__TASK INSTRUCTIONS__. Write the material out again in full, exactly.

__SUPPLIED MATERIAL__.
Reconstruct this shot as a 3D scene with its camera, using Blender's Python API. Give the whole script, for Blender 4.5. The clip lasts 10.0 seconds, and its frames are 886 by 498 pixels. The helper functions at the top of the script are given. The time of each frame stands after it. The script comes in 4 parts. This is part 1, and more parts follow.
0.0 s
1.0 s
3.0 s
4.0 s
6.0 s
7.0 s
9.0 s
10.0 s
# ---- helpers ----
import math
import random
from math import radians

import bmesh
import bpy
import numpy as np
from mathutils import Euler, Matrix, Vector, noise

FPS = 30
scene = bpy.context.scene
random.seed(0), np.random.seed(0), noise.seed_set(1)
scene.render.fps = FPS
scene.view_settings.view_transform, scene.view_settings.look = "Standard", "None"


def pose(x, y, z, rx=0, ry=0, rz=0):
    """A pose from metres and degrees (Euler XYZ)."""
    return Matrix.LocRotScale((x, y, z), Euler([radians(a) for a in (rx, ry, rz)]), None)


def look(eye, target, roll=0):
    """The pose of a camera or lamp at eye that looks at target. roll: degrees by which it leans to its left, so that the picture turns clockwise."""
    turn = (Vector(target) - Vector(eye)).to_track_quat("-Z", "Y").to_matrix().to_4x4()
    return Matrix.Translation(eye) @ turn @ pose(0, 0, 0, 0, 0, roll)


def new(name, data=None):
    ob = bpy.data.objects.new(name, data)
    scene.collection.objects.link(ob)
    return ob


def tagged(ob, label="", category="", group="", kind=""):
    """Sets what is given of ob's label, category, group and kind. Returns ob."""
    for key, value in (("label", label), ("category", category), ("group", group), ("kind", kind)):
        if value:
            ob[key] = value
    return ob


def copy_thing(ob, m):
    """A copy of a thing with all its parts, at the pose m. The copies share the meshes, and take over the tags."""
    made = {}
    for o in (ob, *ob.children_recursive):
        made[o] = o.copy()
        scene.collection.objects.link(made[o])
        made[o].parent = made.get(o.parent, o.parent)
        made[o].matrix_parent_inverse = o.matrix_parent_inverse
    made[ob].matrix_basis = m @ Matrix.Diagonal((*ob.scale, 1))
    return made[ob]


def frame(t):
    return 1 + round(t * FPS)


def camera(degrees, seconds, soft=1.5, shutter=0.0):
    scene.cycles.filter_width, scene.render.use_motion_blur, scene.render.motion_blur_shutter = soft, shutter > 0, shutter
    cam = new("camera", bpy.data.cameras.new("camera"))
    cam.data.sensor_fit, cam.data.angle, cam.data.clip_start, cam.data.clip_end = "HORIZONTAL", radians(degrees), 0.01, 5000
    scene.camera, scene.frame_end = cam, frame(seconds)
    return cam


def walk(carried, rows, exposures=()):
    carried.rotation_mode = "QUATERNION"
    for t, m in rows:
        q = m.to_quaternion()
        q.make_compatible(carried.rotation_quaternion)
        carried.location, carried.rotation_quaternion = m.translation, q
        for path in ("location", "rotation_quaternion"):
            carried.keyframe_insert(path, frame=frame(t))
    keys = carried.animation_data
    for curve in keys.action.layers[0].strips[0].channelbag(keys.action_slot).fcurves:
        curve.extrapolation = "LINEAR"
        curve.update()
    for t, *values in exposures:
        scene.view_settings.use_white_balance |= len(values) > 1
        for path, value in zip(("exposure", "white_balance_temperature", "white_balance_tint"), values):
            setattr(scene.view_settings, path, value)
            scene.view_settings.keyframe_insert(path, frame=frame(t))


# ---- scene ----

__WRITTEN SOLUTION__.
Reconstruct this shot as a 3D scene with its camera, using Blender's Python API. Give the whole script, for Blender 4.5. The clip lasts 10.0 seconds, and its frames are 886 by 498 pixels. The helper functions at the top of the script are given. The time of each frame stands after it. The script comes in 4 parts. This is part 1, and more parts follow.
0.0 s
1.0 s
3.0 s
4.0 s
6.0 s
7.0 s
9.0 s
10.0 s
# ---- helpers ----
import math
import random
from math import radians

import bmesh
import bpy
import numpy as np
from mathutils import Euler, Matrix, Vector, noise

FPS = 30
scene = bpy.context.scene
random.seed(0), np.random.seed(0), noise.seed_set(1)
scene.render.fps = FPS
scene.view_settings.view_transform, scene.view_settings.look = "Standard", "None"


def pose(x, y, z, rx=0, ry=0, rz=0):
    """A pose from metres and degrees (Euler XYZ)."""
    return Matrix.LocRotScale((x, y, z), Euler([radians(a) for a in (rx, ry, rz)]), None)


def look(eye, target, roll=0):
    """The pose of a camera or lamp at eye that looks at target. roll: degrees by which it leans to its left, so that the picture turns clockwise."""
    turn = (Vector(target) - Vector(eye)).to_track_quat("-Z", "Y").to_matrix().to_4x4()
    return Matrix.Translation(eye) @ turn @ pose(0, 0, 0, 0, 0, roll)


def new(name, data=None):
    ob = bpy.data.objects.new(name, data)
    scene.collection.objects.link(ob)
    return ob


def tagged(ob, label="", category="", group="", kind=""):
    """Sets what is given of ob's label, category, group and kind. Returns ob."""
    for key, value in (("label", label), ("category", category), ("group", group), ("kind", kind)):
        if value:
            ob[key] = value
    return ob


def copy_thing(ob, m):
    """A copy of a thing with all its parts, at the pose m. The copies share the meshes, and take over the tags."""
    made = {}
    for o in (ob, *ob.children_recursive):
        made[o] = o.copy()
        scene.collection.objects.link(made[o])
        made[o].parent = made.get(o.parent, o.parent)
        made[o].matrix_parent_inverse = o.matrix_parent_inverse
    made[ob].matrix_basis = m @ Matrix.Diagonal((*ob.scale, 1))
    return made[ob]


def frame(t):
    return 1 + round(t * FPS)


def camera(degrees, seconds, soft=1.5, shutter=0.0):
    scene.cycles.filter_width, scene.render.use_motion_blur, scene.render.motion_blur_shutter = soft, shutter > 0, shutter
    cam = new("camera", bpy.data.cameras.new("camera"))
    cam.data.sensor_fit, cam.data.angle, cam.data.clip_start, cam.data.clip_end = "HORIZONTAL", radians(degrees), 0.01, 5000
    scene.camera, scene.frame_end = cam, frame(seconds)
    return cam


def walk(carried, rows, exposures=()):
    carried.rotation_mode = "QUATERNION"
    for t, m in rows:
        q = m.to_quaternion()
        q.make_compatible(carried.rotation_quaternion)
        carried.location, carried.rotation_quaternion = m.translation, q
        for path in ("location", "rotation_quaternion"):
            carried.keyframe_insert(path, frame=frame(t))
    keys = carried.animation_data
    for curve in keys.action.layers[0].strips[0].channelbag(keys.action_slot).fcurves:
        curve.extrapolation = "LINEAR"
        curve.update()
    for t, *values in exposures:
        scene.view_settings.use_white_balance |= len(values) > 1
        for path, value in zip(("exposure", "white_balance_temperature", "white_balance_tint"), values):
            setattr(scene.view_settings, path, value)
            scene.view_settings.keyframe_insert(path, frame=frame(t))


# ---- scene ----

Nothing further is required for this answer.